Related: Sixers: 5 reasons to be concerned heading into playoffs


This Sixers team has not earned the benefit of the doubt, this season as a team or separately as individuals, that they can simply flip a switch in the playoffs and beat any one of Toronto, Milwaukee, or Boston.

Yes, they're most likely locked into the third seed, unless they lose out. Yes, they have more "top end talent" than any other team in the Eastern Conference. But their starting lineup has played all of ten games together this year, there isn't a key player on the roster who has any sort of resume of playoff success, and the team has been substantially worse defensively this season compared to last.

All star players are not created equal, and just because the Warriors count "four stars" and the Sixers count "four stars," there should be no conflating those two situations. The Warriors have two of the four best players in the NBA among their stars, three MVP awards, three championships, and several seasons of cohesion. The Sixers have one player in the top ten, who coincidentally isn't even playing because the team decided to play him too much early in the season. Two players who just got here this year, and one of them about six weeks ago. None of them have been to the Conference Finals. The Warriors have the top end talent to make up for a not-so-top-end bench (which for all of its warts has a Finals MVP on it). We'll see soon enough whether the Sixers do, but my guess is they do not.

They've been significantly worse on defense this year, and there's not a ton of reason to believe that's going to change in the playoffs. Yes, everyone will likely try harder, but JJ Redick's days of being able to try his way to passable on defense are over. For all of Jimmy Butler's ability to add an element to the offense that they've missed, and that has been significant, the drop off from Robert Covington to Butler defensively has been drastic. Tobias Harris has been league average as a defensive player at his very best, and while Ben Simmons shows some excellent flashes and clearly has a very high defensive ceiling, he's nowhere near it.

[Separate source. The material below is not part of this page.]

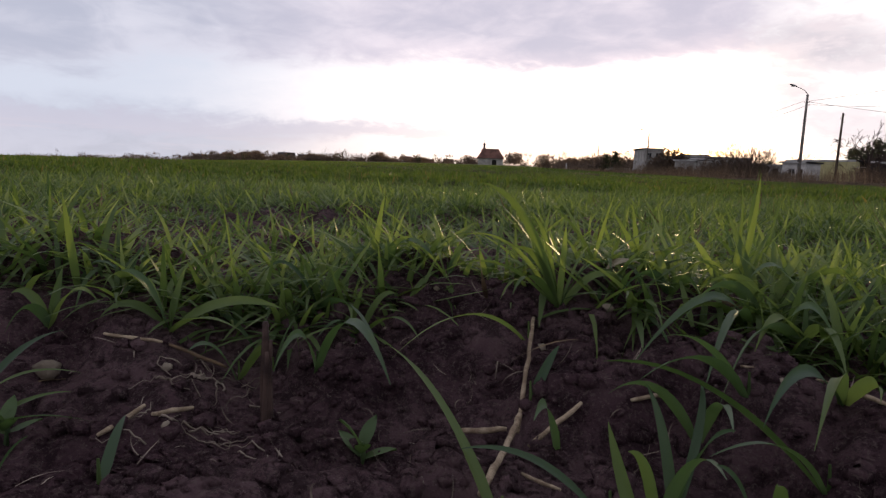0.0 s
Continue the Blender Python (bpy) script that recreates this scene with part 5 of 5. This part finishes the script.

It'd be easy to understand why as a human, it would be natural to take your foot off the gas if you're on this team right now. The team has all but admitted they're punting these games by sitting Embiid. The coach himself has said they're betting on the talent to pull them through because they won't have any cohesion. Butler and Harris, both unrestricted free-agents after this season, must have in the back of their minds that they have as much to lose by getting injured in a meaningless game as they have to gain by looking great.

But a human is one thing, and a champion is another. Every significant player on this roster should have something to prove, especially if they want to be considered as a title threat and among the league's elite. Three quarters of the league is ready to give up on Jimmy Butler as a star level player, Tobias Harris has been on five teams in eight years and never been on an All-Star team. While a lot of the criticism Ben Simmons has faced is unwarranted, he's never been out of the second round and his ability to lead a team as a primary ball handler who can't shoot jumpers or free throws is a fair thing to wonder about. Joel Embiid has been MVP level this year, but looked good against Boston in one game this year, hasn't been out of the second round, and again has an injury that is slowing him at a key time in the season. "Wait till you see us in the playoffs," sounds more like a question than a threat.

While the team's decision to trade for Butler and Harris mid-season was described as an attempt to maximize their current window of contention, history says that significant changes to an NBA roster in the middle of the season does not often result in playoff success. Talenting their way through the first round seems like a pretty safe bet, but much less safe when it comes to facing the talented and cohesive rosters of the rest of the conference's elite. While the last ten games of the year for the Sixers can't make up for lost time completely, you'd have to imagine using these games for something would be better than letting them slip away for nothing.

The Sixers have lost a couple of mostly-meaningless games to a couple of mostly-bad teams without their best player, it's not time for anyone to panic. But there's a world in between "caring at all" and panic, and this team is not in a point in its evolution where they can afford to live outside of that world.